** Problem requirements **
Give the data below again, word for word.

** Data provided **
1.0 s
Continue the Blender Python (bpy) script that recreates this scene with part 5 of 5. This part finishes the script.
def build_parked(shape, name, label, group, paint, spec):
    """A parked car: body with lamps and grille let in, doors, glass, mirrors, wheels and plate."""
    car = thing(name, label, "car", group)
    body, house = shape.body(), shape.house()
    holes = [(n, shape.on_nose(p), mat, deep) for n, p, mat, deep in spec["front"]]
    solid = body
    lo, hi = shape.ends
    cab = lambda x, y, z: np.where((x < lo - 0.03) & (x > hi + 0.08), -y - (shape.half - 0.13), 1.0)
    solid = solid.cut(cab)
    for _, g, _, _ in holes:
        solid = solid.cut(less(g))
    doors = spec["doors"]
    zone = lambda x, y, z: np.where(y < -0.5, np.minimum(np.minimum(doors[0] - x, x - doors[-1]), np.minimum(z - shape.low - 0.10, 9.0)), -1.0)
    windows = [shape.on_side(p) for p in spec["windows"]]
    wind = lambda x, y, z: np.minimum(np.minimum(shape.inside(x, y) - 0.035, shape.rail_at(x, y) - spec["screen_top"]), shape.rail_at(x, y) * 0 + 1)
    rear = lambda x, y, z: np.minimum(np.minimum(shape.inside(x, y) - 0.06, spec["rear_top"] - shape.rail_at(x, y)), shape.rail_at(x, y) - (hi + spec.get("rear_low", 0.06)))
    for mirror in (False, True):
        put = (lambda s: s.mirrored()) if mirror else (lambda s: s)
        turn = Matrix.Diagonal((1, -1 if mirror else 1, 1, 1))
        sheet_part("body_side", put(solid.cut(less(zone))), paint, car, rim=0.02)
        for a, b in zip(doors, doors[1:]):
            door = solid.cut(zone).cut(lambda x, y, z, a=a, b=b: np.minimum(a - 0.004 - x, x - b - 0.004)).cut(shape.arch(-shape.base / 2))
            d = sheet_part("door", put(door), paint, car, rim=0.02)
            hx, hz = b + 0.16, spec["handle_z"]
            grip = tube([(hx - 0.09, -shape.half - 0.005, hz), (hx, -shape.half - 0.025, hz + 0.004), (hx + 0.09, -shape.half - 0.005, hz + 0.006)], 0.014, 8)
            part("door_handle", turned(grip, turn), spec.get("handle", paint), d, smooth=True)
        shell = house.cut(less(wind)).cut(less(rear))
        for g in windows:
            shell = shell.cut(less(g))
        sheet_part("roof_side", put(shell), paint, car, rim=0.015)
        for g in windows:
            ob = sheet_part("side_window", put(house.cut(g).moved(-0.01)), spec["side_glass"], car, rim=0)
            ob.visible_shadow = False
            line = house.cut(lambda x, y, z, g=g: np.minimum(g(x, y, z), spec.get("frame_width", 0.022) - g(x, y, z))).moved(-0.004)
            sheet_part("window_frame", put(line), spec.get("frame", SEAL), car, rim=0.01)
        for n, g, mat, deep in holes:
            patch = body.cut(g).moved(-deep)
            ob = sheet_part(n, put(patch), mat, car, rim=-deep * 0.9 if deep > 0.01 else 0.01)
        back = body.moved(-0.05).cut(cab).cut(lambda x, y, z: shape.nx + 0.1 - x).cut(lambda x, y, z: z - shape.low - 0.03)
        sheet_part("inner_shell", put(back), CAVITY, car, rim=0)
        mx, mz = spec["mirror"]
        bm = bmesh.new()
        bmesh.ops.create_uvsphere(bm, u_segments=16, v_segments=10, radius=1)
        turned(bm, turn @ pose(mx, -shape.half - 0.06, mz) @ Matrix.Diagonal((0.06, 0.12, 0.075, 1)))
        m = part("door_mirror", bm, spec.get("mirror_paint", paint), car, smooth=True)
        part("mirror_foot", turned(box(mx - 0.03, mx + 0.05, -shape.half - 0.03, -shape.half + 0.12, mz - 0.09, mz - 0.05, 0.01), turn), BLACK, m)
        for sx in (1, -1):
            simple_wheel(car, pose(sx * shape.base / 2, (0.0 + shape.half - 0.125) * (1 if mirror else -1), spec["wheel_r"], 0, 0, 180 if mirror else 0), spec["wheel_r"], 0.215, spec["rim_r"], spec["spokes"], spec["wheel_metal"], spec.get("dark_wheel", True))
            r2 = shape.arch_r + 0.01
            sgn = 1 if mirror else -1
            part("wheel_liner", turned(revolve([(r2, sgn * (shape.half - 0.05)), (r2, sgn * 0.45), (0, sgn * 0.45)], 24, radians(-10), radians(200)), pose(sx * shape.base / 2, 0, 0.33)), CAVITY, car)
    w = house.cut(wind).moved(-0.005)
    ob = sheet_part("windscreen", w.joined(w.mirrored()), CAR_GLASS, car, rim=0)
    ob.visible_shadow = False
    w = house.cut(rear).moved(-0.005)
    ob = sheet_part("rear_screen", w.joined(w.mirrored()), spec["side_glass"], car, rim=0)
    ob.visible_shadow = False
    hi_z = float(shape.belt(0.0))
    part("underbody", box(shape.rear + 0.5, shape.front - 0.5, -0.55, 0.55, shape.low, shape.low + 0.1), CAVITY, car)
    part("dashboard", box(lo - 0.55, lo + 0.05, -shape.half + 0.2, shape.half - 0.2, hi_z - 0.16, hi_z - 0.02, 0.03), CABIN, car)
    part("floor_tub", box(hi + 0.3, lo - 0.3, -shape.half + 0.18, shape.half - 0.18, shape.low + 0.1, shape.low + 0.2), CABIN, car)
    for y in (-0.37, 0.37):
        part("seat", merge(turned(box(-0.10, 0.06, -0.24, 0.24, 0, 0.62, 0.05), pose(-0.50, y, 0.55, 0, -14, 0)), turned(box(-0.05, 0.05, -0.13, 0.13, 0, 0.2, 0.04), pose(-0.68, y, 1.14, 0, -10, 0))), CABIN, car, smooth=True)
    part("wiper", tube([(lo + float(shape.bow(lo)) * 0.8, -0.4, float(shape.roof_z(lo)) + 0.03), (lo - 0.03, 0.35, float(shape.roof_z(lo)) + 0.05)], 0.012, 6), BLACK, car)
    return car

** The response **
1.0 s
Continue the Blender Python (bpy) script that recreates this scene with part 5 of 5. This part finishes the script.
def build_parked(shape, name, label, group, paint, spec):
    """A parked car: body with lamps and grille let in, doors, glass, mirrors, wheels and plate."""
    car = thing(name, label, "car", group)
    body, house = shape.body(), shape.house()
    holes = [(n, shape.on_nose(p), mat, deep) for n, p, mat, deep in spec["front"]]
    solid = body
    lo, hi = shape.ends
    cab = lambda x, y, z: np.where((x < lo - 0.03) & (x > hi + 0.08), -y - (shape.half - 0.13), 1.0)
    solid = solid.cut(cab)
    for _, g, _, _ in holes:
        solid = solid.cut(less(g))
    doors = spec["doors"]
    zone = lambda x, y, z: np.where(y < -0.5, np.minimum(np.minimum(doors[0] - x, x - doors[-1]), np.minimum(z - shape.low - 0.10, 9.0)), -1.0)
    windows = [shape.on_side(p) for p in spec["windows"]]
    wind = lambda x, y, z: np.minimum(np.minimum(shape.inside(x, y) - 0.035, shape.rail_at(x, y) - spec["screen_top"]), shape.rail_at(x, y) * 0 + 1)
    rear = lambda x, y, z: np.minimum(np.minimum(shape.inside(x, y) - 0.06, spec["rear_top"] - shape.rail_at(x, y)), shape.rail_at(x, y) - (hi + spec.get("rear_low", 0.06)))
    for mirror in (False, True):
        put = (lambda s: s.mirrored()) if mirror else (lambda s: s)
        turn = Matrix.Diagonal((1, -1 if mirror else 1, 1, 1))
        sheet_part("body_side", put(solid.cut(less(zone))), paint, car, rim=0.02)
        for a, b in zip(doors, doors[1:]):
            door = solid.cut(zone).cut(lambda x, y, z, a=a, b=b: np.minimum(a - 0.004 - x, x - b - 0.004)).cut(shape.arch(-shape.base / 2))
            d = sheet_part("door", put(door), paint, car, rim=0.02)
            hx, hz = b + 0.16, spec["handle_z"]
            grip = tube([(hx - 0.09, -shape.half - 0.005, hz), (hx, -shape.half - 0.025, hz + 0.004), (hx + 0.09, -shape.half - 0.005, hz + 0.006)], 0.014, 8)
            part("door_handle", turned(grip, turn), spec.get("handle", paint), d, smooth=True)
        shell = house.cut(less(wind)).cut(less(rear))
        for g in windows:
            shell = shell.cut(less(g))
        sheet_part("roof_side", put(shell), paint, car, rim=0.015)
        for g in windows:
            ob = sheet_part("side_window", put(house.cut(g).moved(-0.01)), spec["side_glass"], car, rim=0)
            ob.visible_shadow = False
            line = house.cut(lambda x, y, z, g=g: np.minimum(g(x, y, z), spec.get("frame_width", 0.022) - g(x, y, z))).moved(-0.004)
            sheet_part("window_frame", put(line), spec.get("frame", SEAL), car, rim=0.01)
        for n, g, mat, deep in holes:
            patch = body.cut(g).moved(-deep)
            ob = sheet_part(n, put(patch), mat, car, rim=-deep * 0.9 if deep > 0.01 else 0.01)
        back = body.moved(-0.05).cut(cab).cut(lambda x, y, z: shape.nx + 0.1 - x).cut(lambda x, y, z: z - shape.low - 0.03)
        sheet_part("inner_shell", put(back), CAVITY, car, rim=0)
        mx, mz = spec["mirror"]
        bm = bmesh.new()
        bmesh.ops.create_uvsphere(bm, u_segments=16, v_segments=10, radius=1)
        turned(bm, turn @ pose(mx, -shape.half - 0.06, mz) @ Matrix.Diagonal((0.06, 0.12, 0.075, 1)))
        m = part("door_mirror", bm, spec.get("mirror_paint", paint), car, smooth=True)
        part("mirror_foot", turned(box(mx - 0.03, mx + 0.05, -shape.half - 0.03, -shape.half + 0.12, mz - 0.09, mz - 0.05, 0.01), turn), BLACK, m)
        for sx in (1, -1):
            simple_wheel(car, pose(sx * shape.base / 2, (0.0 + shape.half - 0.125) * (1 if mirror else -1), spec["wheel_r"], 0, 0, 180 if mirror else 0), spec["wheel_r"], 0.215, spec["rim_r"], spec["spokes"], spec["wheel_metal"], spec.get("dark_wheel", True))
            r2 = shape.arch_r + 0.01
            sgn = 1 if mirror else -1
            part("wheel_liner", turned(revolve([(r2, sgn * (shape.half - 0.05)), (r2, sgn * 0.45), (0, sgn * 0.45)], 24, radians(-10), radians(200)), pose(sx * shape.base / 2, 0, 0.33)), CAVITY, car)
    w = house.cut(wind).moved(-0.005)
    ob = sheet_part("windscreen", w.joined(w.mirrored()), CAR_GLASS, car, rim=0)
    ob.visible_shadow = False
    w = house.cut(rear).moved(-0.005)
    ob = sheet_part("rear_screen", w.joined(w.mirrored()), spec["side_glass"], car, rim=0)
    ob.visible_shadow = False
    hi_z = float(shape.belt(0.0))
    part("underbody", box(shape.rear + 0.5, shape.front - 0.5, -0.55, 0.55, shape.low, shape.low + 0.1), CAVITY, car)
    part("dashboard", box(lo - 0.55, lo + 0.05, -shape.half + 0.2, shape.half - 0.2, hi_z - 0.16, hi_z - 0.02, 0.03), CABIN, car)
    part("floor_tub", box(hi + 0.3, lo - 0.3, -shape.half + 0.18, shape.half - 0.18, shape.low + 0.1, shape.low + 0.2), CABIN, car)
    for y in (-0.37, 0.37):
        part("seat", merge(turned(box(-0.10, 0.06, -0.24, 0.24, 0, 0.62, 0.05), pose(-0.50, y, 0.55, 0, -14, 0)), turned(box(-0.05, 0.05, -0.13, 0.13, 0, 0.2, 0.04), pose(-0.68, y, 1.14, 0, -10, 0))), CABIN, car, smooth=True)
    part("wiper", tube([(lo + float(shape.bow(lo)) * 0.8, -0.4, float(shape.roof_z(lo)) + 0.03), (lo - 0.03, 0.35, float(shape.roof_z(lo)) + 0.05)], 0.012, 6), BLACK, car)
    return car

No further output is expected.